Ed eccoci alla responsabilità oggettiva. È giusto punire la squadra per i comportamenti dei suoi tifosi?
«Credo che tecnologie migliori dentro agli stadi, cioè telecamere moderne, potrebbero aiutare nell’individuazione dei responsabili. Se chi lancia un razzo ha nome e cognome, non ha più ragione d’essere la responsabilità oggettiva della società».
Cosa pensa del finale di stagione? Quello di “Genny ’a carogna” e degli scontri per la finale di Coppa Italia...
«Una serata orribile, che ha fatto il giro del mondo. Ma mentre a voi interessava di più il lato, per così dire, folcloristico, a me hanno colpito i 4 poliziotti finiti all’ospedale. Purtroppo stiamo facendo di tutto per tenere i bambini lontani dagli stadi...».
La maglietta “Speziale Libero” esibita in curva?
«Mi auguro di continuare a vivere in uno Stato in cui la critica, per quanto becera, sia libera. Auguriamocelo tutti: criticare è un diritto sacro e inviolabile».
Dove prende le sue decisioni?
«A Milano in ufficio, oppure qui a casa. Sto attaccato al fax e al pc, ricevo i referti arbitrali e i rapporti della procura federale. Lavoro solo sulla carta».

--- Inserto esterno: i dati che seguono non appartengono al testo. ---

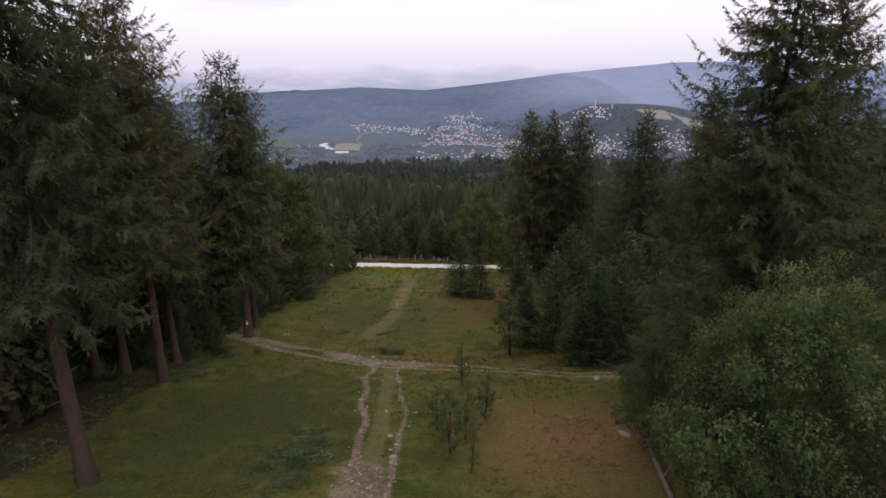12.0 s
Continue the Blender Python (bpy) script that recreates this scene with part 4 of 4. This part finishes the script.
scatter("undergrowth", HERBS, s, 0.42, 0.34, SHRUB, "leafy green undergrowth beside the ruts and trees", "shrubs", 103)
s = np.concatenate([np.stack([rg.normal(-14.5, 1.6, 70), rg.normal(79.5, 1.0, 70)], -1), np.stack([rg.normal(-13, 3, 60), rg.normal(74, 2, 60)], -1)])
scatter("yellow_flowers", LEAFY, s, 0.28, 0.5, BLOOM, "yellow flowering herbs near the road", "flowers", 104)
s = np.stack([rg.uniform(-30, 30, 700), rg.choice([83.3, 88.6], 700) + rg.normal(0, 0.35, 700)], -1)
scatter("verge_grass", TUFTS, s, 0.4, 0.5, GRASS, "tall grass along the gravel road's verges", "grass", 105)
s = np.concatenate([np.stack([rg.uniform(-60, -25, 900), rg.uniform(-10, 80, 900)], -1), np.stack([rg.uniform(16, 60, 1100), rg.uniform(0, 82, 1100)], -1)])
scatter("forest_undergrowth", LEAFY, s, 0.9, 0.9, BROAD, "dark leafy undergrowth on the forest floor", "shrubs", 106)


def rock(seed):
    """A worn, uneven field stone."""
    rng = np.random.RandomState(seed)
    bm = bmesh.new()
    bmesh.ops.create_icosphere(bm, subdivisions=2, radius=1.0)
    k = [Vector(rng.normal(size=3)).normalized() for _ in range(7)]
    for v in bm.verts:
        for n in k:
            over = v.co.dot(n) - 0.62
            if over > 0:
                v.co -= n * over * 0.9
        v.co.z *= 0.6
    me = bpy.data.meshes.new("stone")
    bm.to_mesh(me)
    bm.free()
    me.materials.append(STONE)
    return me


ROCKS = [rock(k) for k in range(5)]
spots = []
for line, width, count in [(EARTHEN[0][0], 0.8, 40), (EARTHEN[1][0], 0.6, 30), (EARTHEN[2][0], 1.3, 55), (EARTHEN[4][0], 0.55, 34), (EARTHEN[5][0], 0.4, 18), (EARTHEN[7][0], 0.9, 16), ([(-8.4, 68), (-8.2, 60)], 0.8, 7)]:
    p = np.array(line)
    d = np.concatenate([[0], np.cumsum(np.hypot(*np.diff(p, axis=0).T))])
    for q in rg.uniform(0, d[-1], count):
        spots.append((np.interp(q, d, p[:, 0]) + rg.normal(0, width * 0.7), np.interp(q, d, p[:, 1]) + rg.normal(0, width * 0.7), min(0.26, 0.045 + rg.exponential(0.04))))
spots += [(9.4, 55.5, 0.5), (11.0, 57.0, 0.35), (10.2, 53.0, 0.3), (-3.2, -1.6, 0.16), (-4.0, 2.6, 0.18), (-2.9, -3.6, 0.12), (9.6, -2.2, 0.35)]
for x, y, size in spots:
    ob = tagged(new("stone", ROCKS[rg.randint(5)]), "pale grey field stone lying on the track", "stone", "stones on the tracks")
    ob.matrix_basis = pose(x, y, at(x, y) + size * 0.15, rg.uniform(-12, 12), rg.uniform(-12, 12), rg.uniform(0, 360)) @ Matrix.Diagonal((size * rg.uniform(0.9, 1.8), size, size * 0.6, 1))
pebbles = []
for line, width in EARTHEN[:7]:
    p = np.array(line)
    d = np.concatenate([[0], np.cumsum(np.hypot(*np.diff(p, axis=0).T))])
    q = rg.uniform(0, d[-1], int(d[-1] * (8 if width > 0.5 else 6) * width))
    pebbles.append(np.stack([np.interp(q, d, p[:, 0]) + rg.normal(0, width * 0.7, len(q)), np.interp(q, d, p[:, 1]) + rg.normal(0, width * 0.7, len(q))], -1))
scatter("pebbles", [(np.array([(1, 0, 0.4), (0, 0.8, 0.5), (-0.9, 0.1, 0.4), (0.1, -1, 0.5), (0, 0.1, 1)]), np.array([(0, 1, 4), (1, 2, 4), (2, 3, 4), (3, 0, 4)]))], np.concatenate(pebbles), 0.075, 0.06, EARTH, "small brown stones strewn over the dirt track", "stones", 107)


def pasture_fence():
    """A row of weathered posts with two wires."""
    ob = tagged(new("fence"), "weathered wooden posts with wire beyond the road", "fence")
    xs = [-21.5, -19.3, -16.0, -13.0, -9.6, -8.2, -5.4, -2.5]
    ob.matrix_basis = pose(0, 0, 0)
    tops = []
    for k, x in enumerate(xs):
        y = 91.6 + 0.25 * math.sin(3 * k)
        h, lean = 1.45 + 0.35 * math.sin(5 * k + 1), 0.1 * math.sin(7 * k)
        g = at(x, y)
        under(new("post", mesh_of("post", *tube([(x, y, g - 0.3), (x + lean * 0.5, y, g + h * 0.5), (x + lean, y + 0.05, g + h), (x + lean, y + 0.05, g + h + 0.02)], [0.075, 0.07, 0.065, 0.02], 8), POSTWOOD, True)), ob)
        tops.append((x + lean, y, g, h))
    for level in (0.5, 0.85):
        line = []
        for (ax, ay, ag, ah), (bx, by, bg, bh) in zip(tops, tops[1:]):
            for t in (0, 0.5):
                line.append((ax + (bx - ax) * t, ay + (by - ay) * t - 0.1, (ag + ah * level) * (1 - t) + (bg + bh * level) * t - 0.12 * (t == 0.5)))
        line.append((tops[-1][0], tops[-1][1] - 0.1, tops[-1][2] + tops[-1][3] * level))
        under(new("wire", mesh_of("wire", *tube(line, [0.008] * len(line), 4), STEEL)), ob)


pasture_fence()


def brush_heap(x0, x1, y, count, seed, label):
    """A low heap of dry crossed branches."""
    rng = np.random.RandomState(seed)
    sticks = []
    for k in range(count):
        x, yy = rng.uniform(x0, x1), y + rng.normal(0, 0.6)
        a, l, rise = rng.uniform(0, 6.283), rng.uniform(0.5, 1.5), rng.uniform(-0.2, 0.7)
        g = at(x, yy) + rng.uniform(0.02, 0.35)
        p = np.array((x, yy, g))
        d = np.array((math.cos(a), math.sin(a) * 0.6, rise))
        sticks.append(tube([p, p + d * l * 0.5 + (0, 0, 0.06), p + d * l], [0.035, 0.026, 0.012], 4))
    tagged(new("brushwood", mesh_of("brushwood", *joined(sticks), GREYBARK)), label, "brushwood", kind="stuff")


brush_heap(-21, -2, 92.4, 130, 61, "dry crossed branches heaped along the fence")
brush_heap(7.5, 12, 58.5, 70, 62, "grey brushwood lying under the tall spruces")


def fallen_log(points, radii, label):
    ob = tagged(new("fallen_log"), label, "log")
    p = [(x, y, at(x, y) + z) for x, y, z in points]
    under(new("stem", mesh_of("stem", *tube(p, radii, 9), LOGBARK, True)), ob)
    for k, (i, d) in enumerate(((1, (0.5, 0.3, 0.5)), (2, (-0.5, 0.2, 0.6)))):
        q = np.array(p[i])
        under(new("branch_stub", mesh_of("branch_stub", *tube([q, q + d], [0.05, 0.015], 5), LOGBARK)), ob)


fallen_log([(9.3, -10.5, 0.12), (9.6, -8.2, 0.28), (9.9, -6.2, 0.5), (10.2, -4.0, 0.65)], [0.13, 0.12, 0.10, 0.04], "weathered reddish-brown fallen trunk under the willow bushes")
fallen_log([(10.4, -7.5, 0.12), (10.7, -5.5, 0.3), (10.0, -3.0, 0.3), (9.9, -2.6, 0.3)], [0.07, 0.06, 0.05, 0.02], "thin bare fallen stem under the willow bushes")


def leaning_sticks(x, y):
    """Two pale broken branches propped on end in the grass."""
    g = at(x, y)
    ob = tagged(new("broken_branch"), "two pale broken branches standing in the grass", "branch")
    ob.matrix_basis = pose(x, y, g)
    for p in ([(-0.35, 0, -0.1), (-0.1, 0.1, 0.5), (0.05, 0, 1.0)], [(0.3, 0.1, -0.1), (0.35, 0, 0.5), (0.3, 0, 0.95)], [(-0.3, 0.0, 0.25), (0.1, 0, 0.3), (0.5, 0.1, 0.22)]):
        under(new("stick", mesh_of("stick", *tube(p, [0.045, 0.04, 0.02], 6), POSTWOOD)), ob)


leaning_sticks(-17.95, 26.8)


def trail_marker(x, y, z):
    """Two small painted plates on a tree trunk."""
    ob = tagged(new("trail_marker"), "small white and yellow trail marker on a trunk", "sign")
    ob.matrix_basis = pose(x, y, z, 0, 0, 12)
    for dz, w, mat in ((0, 0.10, WHITEPAINT), (0.22, 0.07, YELLOWPAINT)):
        bm = bmesh.new()
        bmesh.ops.create_cube(bm, size=1.0, matrix=Matrix.Translation((0, 0, dz)) @ Matrix.Diagonal((2 * w, 0.03, 0.2, 1)))
        bmesh.ops.bevel(bm, geom=bm.edges[:], offset=0.008, segments=1, affect="EDGES")
        me = bpy.data.meshes.new("plate")
        bm.to_mesh(me)
        bm.free()
        me.materials.append(mat)
        under(new("plate", me), ob)


trail_marker(-21.75, 26.08, at(-21.9, 26.6) + 1.7)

L’espressione più refertata?
«Arbitro, che c... fischi!».
Perché il calcio italiano è così indietro?
«Servono impianti nuovi, polifunzionali e sicuri».
È ottimista?
«Lo sono sempre stato. Ho visto uscire questo Paese da situazioni ben peggiori».
Ha mai ricevuto chiamate imbarazzanti?
«Mai».
Come sopporta le pressioni al bar, per strada e quelle dei familiari?
«Ignorandole. E poi, come potrei ascoltare i consigli di una figlia juventina, di un figlio interista e di un terzogenito che non si interessa di calcio? A proposito, lui, il terzo, è di gran lunga il più saggio e posato della famiglia...».